With the synatx requirements set, we can then modify the NQP parser to output normal C for now, and eventually redo the backend to output L1 instead.
chromatic suggests that with our current plug-in architecture we could create a library of L1 dynops, and create an NQP backend to target those. Once we have core PMCs as written in NQP executing only on L1 dynops, we can start the rest of the conversion process.
Here is a quick checklist:
- Write core PMC types in NQP, making careful note of what syntax we need to add to support all existing operations. Good candidates for this prototyping would be Integer, ResizablePMCArray, and Hash (which is soon to be renamed to AssociativePMCArray).
- Write existing PIR opcodes in NQP, making careful note of what syntax we need to add to support existing operations.
- Write a dynop lib for L1 ops
- Modify the NQP compiler to have all the necessary syntax from steps #1 and #2, and to output only those L1 opcodes created in step #3.
- Modify IMCC (or PIRC, depending on time frame) to output L1 or PBC, depending on some kind of switch
- Move L1 opcodes into the core instead of being a dynoplib.
- Make the final switch. All ops and PMCs get compiled from NQP into L1 during the normal build process (possibly using a bootstrapping step)

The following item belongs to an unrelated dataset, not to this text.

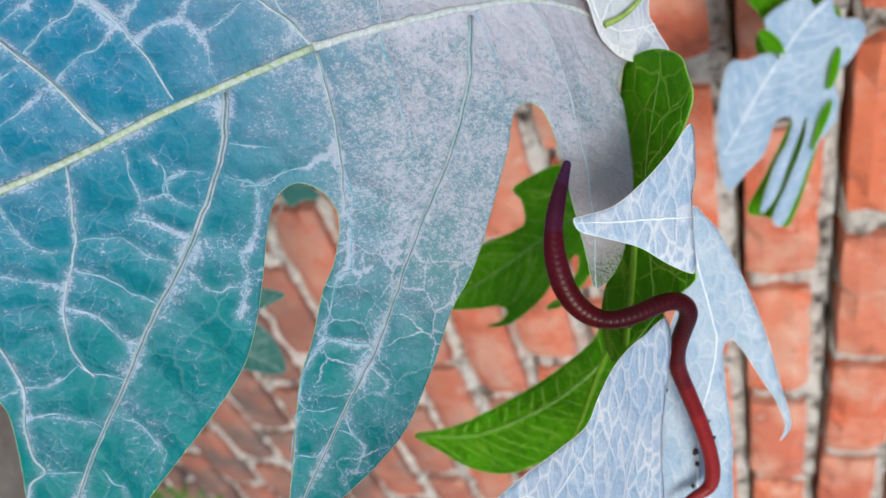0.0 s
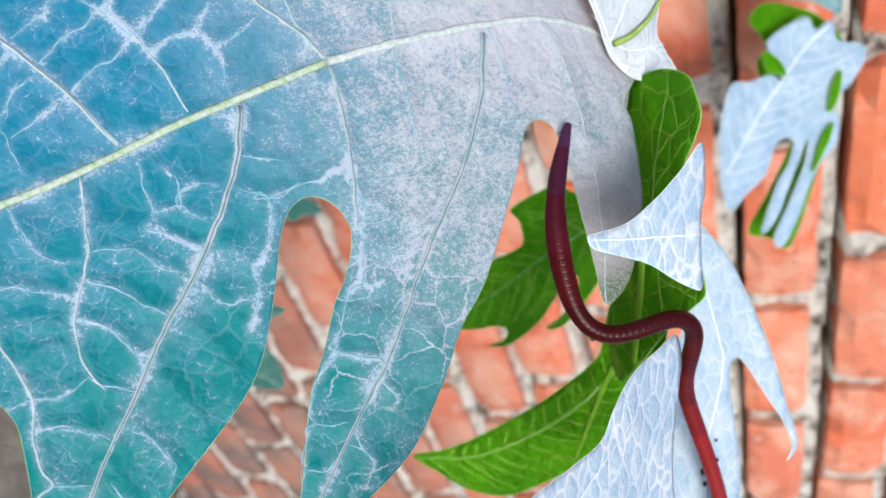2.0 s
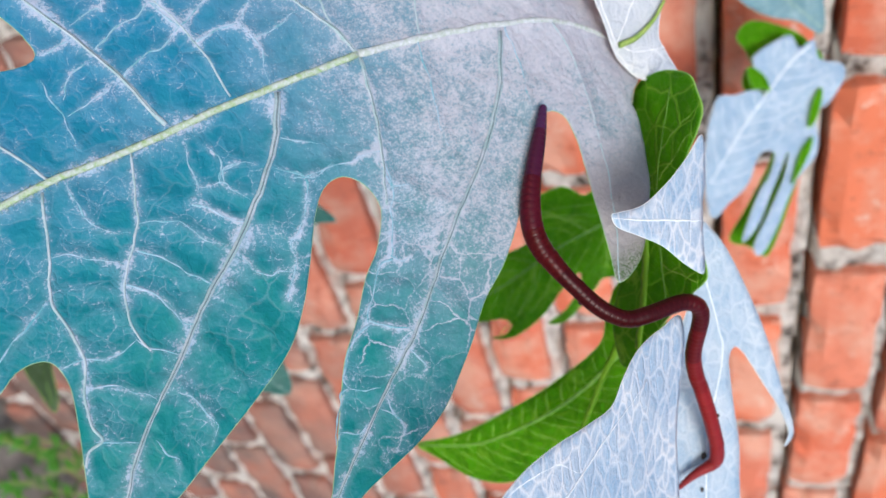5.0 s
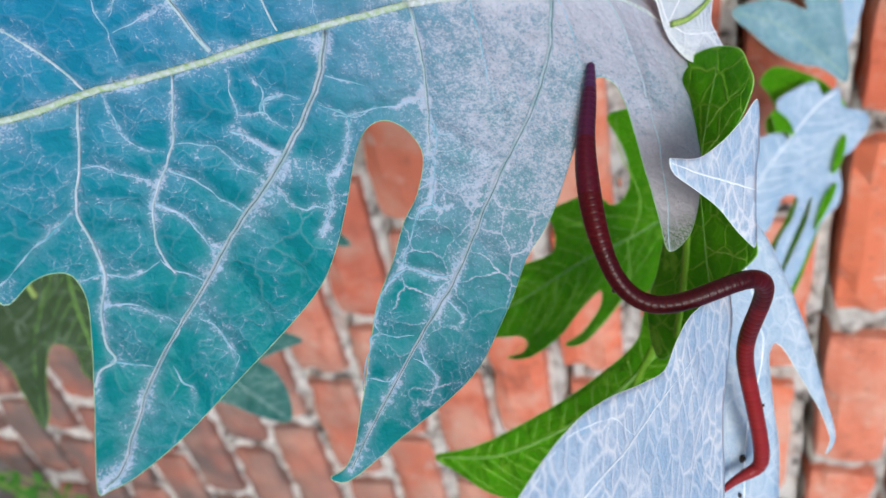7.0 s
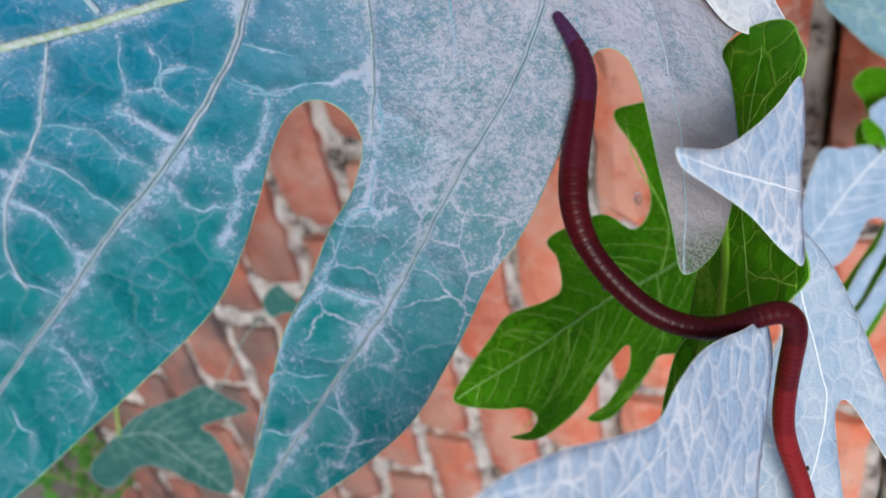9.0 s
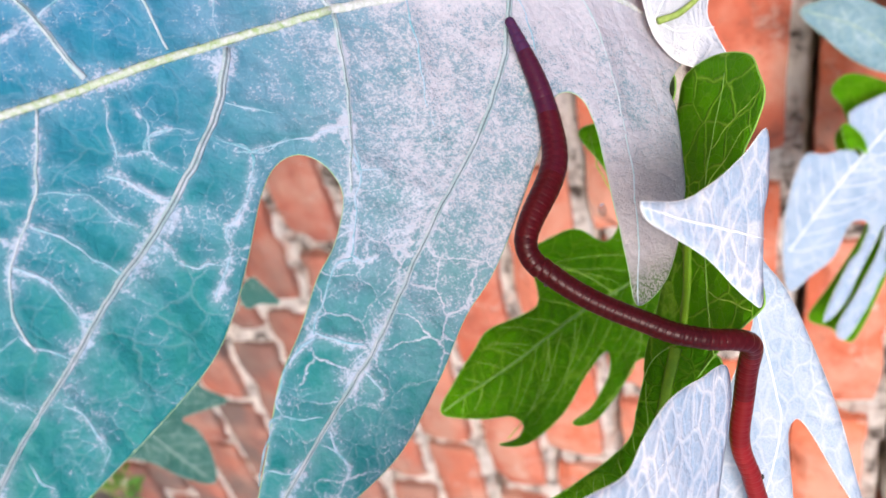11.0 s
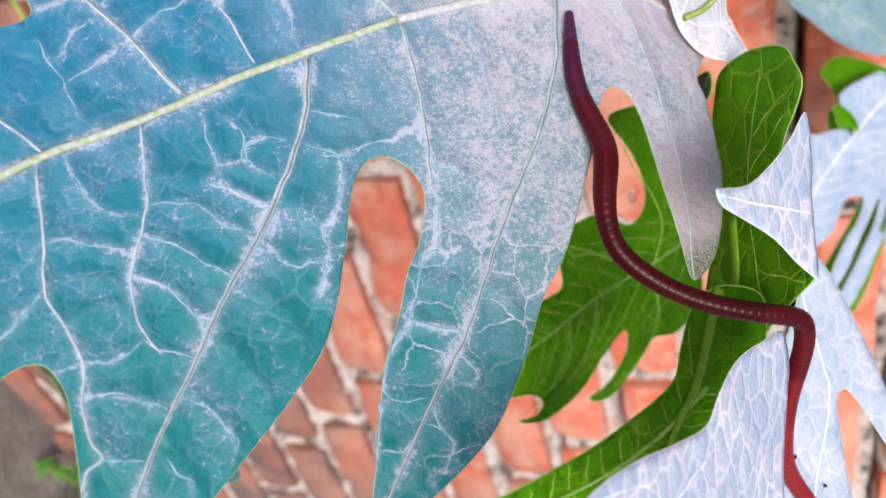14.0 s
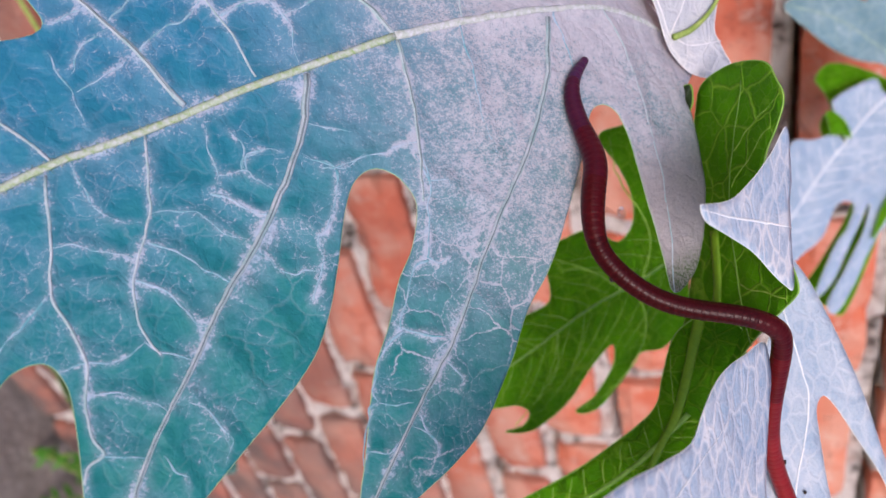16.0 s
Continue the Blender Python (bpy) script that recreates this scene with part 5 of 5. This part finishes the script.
    walk(next(o for o in leaf_curl.children if o.get("label") == "white turned-over lobe"), [(0, pose(-0.0304, -0.0283, 0.0058, 0.17, -30.41, 54.79)), (0.5, pose(-0.0299, -0.0286, 0.0055, 2.04, -30.27, 55.42)), (1, pose(-0.0298, -0.0286, 0.0057, 1.66, -29.67, 55.82)), (1.5, pose(-0.0303, -0.0287, 0.0056, 0.38, -30.61, 55.38)), (2, pose(-0.0299, -0.0286, 0.0054, 2.14, -30.52, 55.40)), (2.5, pose(-0.0298, -0.0282, 0.0060, 1.72, -28.37, 54.52)), (3, pose(-0.0297, -0.0283, 0.0062, 1.37, -28.24, 55.27)), (5.5, pose(-0.0295, -0.0288, 0.0063, 0.74, -26.07, 55.65)), (6, pose(-0.0302, -0.0279, 0.0053, 1.26, -28.79, 55.25)), (6.5, pose(-0.0297, -0.0283, 0.0068, 1.10, -26.74, 56.24)), (7, pose(-0.0307, -0.0299, 0.0063, 1.16, -27.07, 55.44)), (7.5, pose(-0.0293, -0.0284, 0.0080, -0.18, -25.30, 57.31)), (8, pose(-0.0296, -0.0283, 0.0072, 0.08, -26.35, 57.05)), (8.5, pose(-0.0311, -0.0324, 0.0084, -0.21, -24.91, 54.85)), (9, pose(-0.0276, -0.0270, 0.0067, -0.08, -24.70, 58.61)), (11.5, pose(-0.0311, -0.0272, 0.0070, 1.84, -27.21, 53.94)), (12, pose(-0.0314, -0.0272, 0.0061, 2.01, -27.98, 53.60)), (12.5, pose(-0.0270, -0.0257, 0.0066, 1.51, -26.62, 56.87)), (13, pose(-0.0289, -0.0287, 0.0080, -1.37, -24.61, 59.34)), (13.5, pose(-0.0273, -0.0269, 0.0067, 0.38, -24.69, 58.15)), (14, pose(-0.0291, -0.0286, 0.0080, -1.07, -24.38, 58.39)), (14.5, pose(-0.0272, -0.0261, 0.0078, -0.21, -23.91, 57.66)), (15, pose(-0.0277, -0.0270, 0.0080, 0.02, -22.92, 58.05)), (15.5, pose(-0.0289, -0.0288, 0.0078, -1.20, -25.18, 59.32)), (16, pose(-0.0274, -0.0265, 0.0075, 0.77, -23.95, 57.68))])
    green = [(0, pose(0.2699, 0.3184, 1.1222, 0.30, 3.32, 0.48)), (0.5, pose(0.2723, 0.3174, 1.1191, -0.21, 2.66, -0.15)), (1, pose(0.2727, 0.3181, 1.1183, 0.40, 2.32, -0.08)), (1.5, pose(0.2729, 0.3208, 1.1203, 1.32, 1.06, 0.47)), (2, pose(0.2736, 0.3197, 1.1185, 0.75, 1.19, 0.24)), (2.5, pose(0.2768, 0.3193, 1.1231, 0.28, -1.10, -0.46)), (3, pose(0.2769, 0.3196, 1.1223, 0.77, -0.70, -0.20)), (5.5, pose(0.2773, 0.3218, 1.1229, 3.38, -0.69, 1.57)), (6, pose(0.2759, 0.3209, 1.1234, 2.46, -0.24, 1.16)), (6.5, pose(0.2720, 0.3174, 1.1230, -0.14, 1.13, -0.06)), (7, pose(0.2704, 0.3155, 1.1244, -1.43, 2.11, -0.65)), (7.5, pose(0.2751, 0.3173, 1.1231, -1.79, 1.00, 0.76)), (8, pose(0.2732, 0.3161, 1.1234, -0.16, 0.69, 0.06)), (8.5, pose(0.2761, 0.3170, 1.1227, 1.21, -0.15, -0.34)), (9, pose(0.2561, 0.2836, 1.1333, -9.04, -5.54, -9.08)), (11.5, pose(0.2557, 0.2872, 1.1228, -7.69, -6.81, -6.84)), (12, pose(0.2570, 0.2933, 1.1179, -9.81, -1.79, -4.60)), (12.5, pose(0.2593, 0.2969, 1.1199, -9.47, 2.83, -3.07)), (13, pose(0.2509, 0.2865, 1.1202, -8.58, 0.43, -3.62)), (13.5, pose(0.2465, 0.2744, 1.1246, -5.32, -1.63, -5.43)), (14, pose(0.2442, 0.2738, 1.1248, -6.39, -1.69, -3.37)), (14.5, pose(0.2433, 0.2714, 1.1280, -6.57, -1.94, -2.04)), (15, pose(0.2460, 0.2703, 1.1254, -4.53, -2.97, -7.21)), (15.5, pose(0.2460, 0.2694, 1.1244, -4.79, -1.92, -6.02)), (16, pose(0.2458, 0.2688, 1.1247, -5.74, -1.79, -4.52))]
    walk(leaf_green, green)
    off = DROP - Vector((0.2738, 0.3180, 1.1247))
    walk(drop, [(t, m @ pose(*off) @ Matrix.Diagonal((1.4, 1.0, 0.8, 1.0))) for t, m in green])
    walk(leaf_glow, [(0, pose(0.2738, 0.2268, 1.1359, 1.56, 2.25, 1.00)), (0.5, pose(0.2745, 0.2251, 1.1345, 0.76, 2.34, 0.36)), (1, pose(0.2743, 0.2249, 1.1337, 1.08, 2.72, 0.40)), (1.5, pose(0.2742, 0.2266, 1.1349, 1.71, 2.20, 0.94)), (2, pose(0.2739, 0.2255, 1.1345, 0.77, 2.36, 0.47)), (2.5, pose(0.2747, 0.2249, 1.1403, -0.08, 0.09, -0.45)), (3, pose(0.2746, 0.2248, 1.1392, 0.04, 0.51, -0.40)), (5.5, pose(0.2746, 0.2250, 1.1374, 0.80, 0.68, 0.33)), (6, pose(0.2725, 0.2262, 1.1380, 0.38, 0.58, 0.10)), (6.5, pose(0.2730, 0.2255, 1.1387, 0.27, 0.28, 0.08)), (7, pose(0.2742, 0.2264, 1.1406, 0.23, 0.04, 0.07)), (7.5, pose(0.2756, 0.2245, 1.1425, -0.19, -0.22, 0.16)), (8, pose(0.2744, 0.2230, 1.1432, -0.15, -0.18, 0.36)), (8.5, pose(0.2751, 0.2234, 1.1398, 0.13, -0.11, 0.70)), (9, pose(0.2602, 0.1987, 1.1537, -2.65, -3.28, -2.27)), (11.5, pose(0.2624, 0.2046, 1.1434, -3.40, 0.38, 0.99)), (12, pose(0.2686, 0.2068, 1.1400, -3.88, 0.98, 1.45)), (12.5, pose(0.2704, 0.2084, 1.1398, -2.13, 0.91, 1.35)), (13, pose(0.2633, 0.2002, 1.1424, -3.61, -0.09, 1.26)), (13.5, pose(0.2520, 0.1946, 1.1453, -2.72, -0.95, -0.08)), (14, pose(0.2455, 0.2003, 1.1448, -2.83, -0.04, 1.05)), (14.5, pose(0.2476, 0.1969, 1.1459, -2.07, 0.61, 1.48)), (15, pose(0.2503, 0.1936, 1.1460, -3.54, -0.14, 0.13)), (15.5, pose(0.2498, 0.1930, 1.1442, -3.03, 0.41, -0.01)), (16, pose(0.2492, 0.1933, 1.1452, -3.31, 0.09, 0.14))])
    face = [(0, pose(0.0000, 0.0000, 0.0000, 4.65, -141.78, 40.43)), (0.5, pose(0.0000, 0.0000, 0.0000, 4.65, -141.78, 40.43)), (1, pose(0.0000, 0.0000, 0.0000, 4.65, -141.78, 40.43)), (1.5, pose(0.0000, 0.0000, 0.0000, 4.65, -141.78, 40.43)), (2, pose(0.0000, 0.0000, 0.0000, 4.65, -141.78, 40.43)), (2.5, pose(0.0000, 0.0000, 0.0000, 4.65, -141.78, 40.43)), (3, pose(0.0000, 0.0000, 0.0000, 4.65, -141.78, 40.43)), (5.5, pose(0.0000, 0.0000, 0.0000, 4.65, -141.78, 40.43)), (6, pose(0.0000, 0.0000, 0.0000, 4.65, -141.78, 40.43)), (6.5, pose(0.0000, 0.0000, 0.0000, 4.65, -141.78, 40.43)), (7, pose(0.0000, 0.0000, 0.0000, 4.65, -141.78, 40.43)), (7.5, pose(0.0000, 0.0000, 0.0000, 4.65, -141.78, 40.43)), (8, pose(0.0000, 0.0000, 0.0000, 4.65, -141.78, 40.43)), (8.5, pose(0.0000, 0.0000, 0.0000, 4.65, -141.78, 40.43)), (9, pose(0.0005, 0.0000, 0.0006, 4.65, -141.78, 40.43)), (11.5, pose(-0.0041, 0.0029, -0.0003, 4.65, -141.78, 40.43)), (12, pose(-0.0047, 0.0029, -0.0010, 4.65, -141.78, 40.43)), (12.5, pose(-0.0016, 0.0008, -0.0007, 4.65, -141.78, 40.43)), (13, pose(-0.0023, 0.0018, 0.0005, 4.65, -141.78, 40.43)), (13.5, pose(-0.0016, 0.0013, 0.0004, 4.65, -141.78, 40.43)), (14, pose(-0.0028, 0.0022, 0.0006, 4.65, -141.78, 40.43)), (14.5, pose(-0.0013, 0.0013, 0.0007, 4.65, -141.78, 40.43)), (15, pose(-0.0020, 0.0012, -0.0004, 4.65, -141.78, 40.43)), (15.5, pose(-0.0023, 0.0019, 0.0008, 4.65, -141.78, 40.43)), (16, pose(-0.0014, 0.0013, 0.0009, 4.65, -141.78, 40.43))]
    nib = leaf_curl.children[1]
    nib_on_face = curl_face.matrix_basis.inverted() @ nib.matrix_basis
    walk(nib, [(t, m @ nib_on_face) for t, m in face])
    walk(curl_face, face)
    walk(leaf_shade, [(0, pose(0.4093, 0.3829, 0.8359)), (0.5, pose(0.4093, 0.3829, 0.8359)), (1, pose(0.4093, 0.3829, 0.8359)), (1.5, pose(0.4093, 0.3829, 0.8359)), (2, pose(0.4093, 0.3829, 0.8359)), (2.5, pose(0.4223, 0.3752, 0.8463)), (3, pose(0.4223, 0.3752, 0.8463)), (5.5, pose(0.4223, 0.3791, 0.8526, 0.00, -0.00, 0.00)), (6, pose(0.4223, 0.3791, 0.8526, 0.00, -0.00, 0.00)), (6.5, pose(0.4223, 0.3791, 0.8526, 0.00, -0.00, 0.00)), (7, pose(0.4223, 0.3791, 0.8526, 0.00, -0.00, 0.00)), (7.5, pose(0.4223, 0.3791, 0.8526, 0.00, -0.00, 0.00)), (8, pose(0.4223, 0.3791, 0.8526, 0.00, -0.00, 0.00)), (8.5, pose(0.4223, 0.3791, 0.8526, 0.00, -0.00, 0.00)), (9, pose(0.4575, 0.3238, 0.8076, 0.00, -0.00, 0.00)), (11.5, pose(0.4345, 0.3320, 0.7879, 0.00, -0.00, 0.00)), (12, pose(0.4352, 0.3323, 0.7879, 0.00, -0.00, 0.00)), (12.5, pose(0.4353, 0.3326, 0.7848, 0.00, -0.00, 0.00)), (13, pose(0.4353, 0.3326, 0.7848, 0.00, -0.00, 0.00)), (13.5, pose(0.4353, 0.3326, 0.7848, 0.00, -0.00, 0.00)), (14, pose(0.4353, 0.3326, 0.7848, 0.00, -0.00, 0.00)), (14.5, pose(0.4353, 0.3326, 0.7848, 0.00, -0.00, 0.00)), (15, pose(0.4353, 0.3326, 0.7848, 0.00, -0.00, 0.00)), (15.5, pose(0.4353, 0.3326, 0.7848, 0.00, -0.00, 0.00)), (16, pose(0.4353, 0.3326, 0.7848, 0.00, -0.00, 0.00))])
    tracks = [(t, body_poses(points)) for t, points in spines]
    for k, ring in enumerate(rings_of_worm):
        walk(ring, [(t, poses[k]) for t, poses in tracks])


motions()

- Optimize like rabid ferrets.
The cost of moving stuff between C and PIR is mainly due to the fact that Parrot's register frame is completely dynamic. The assortment and number of registers may vary in each function call. This makes easier to develop compilers but at the cost of added complexity in the interface between managed and native code. With a fixed register stack moving data between native/managed code incurs a predictable and well defined cost and JIT optimization of managed code becomes considerably easier. The complexity is then moved once again toward the compiler writer who should take responsability for optimizing register allocation. However this is not at all a new story in compiler theory and a pool of good algorithms is available to solve these problems. Why don't you chose to simplify the architecture of the VM and pretend something more from compiler writers?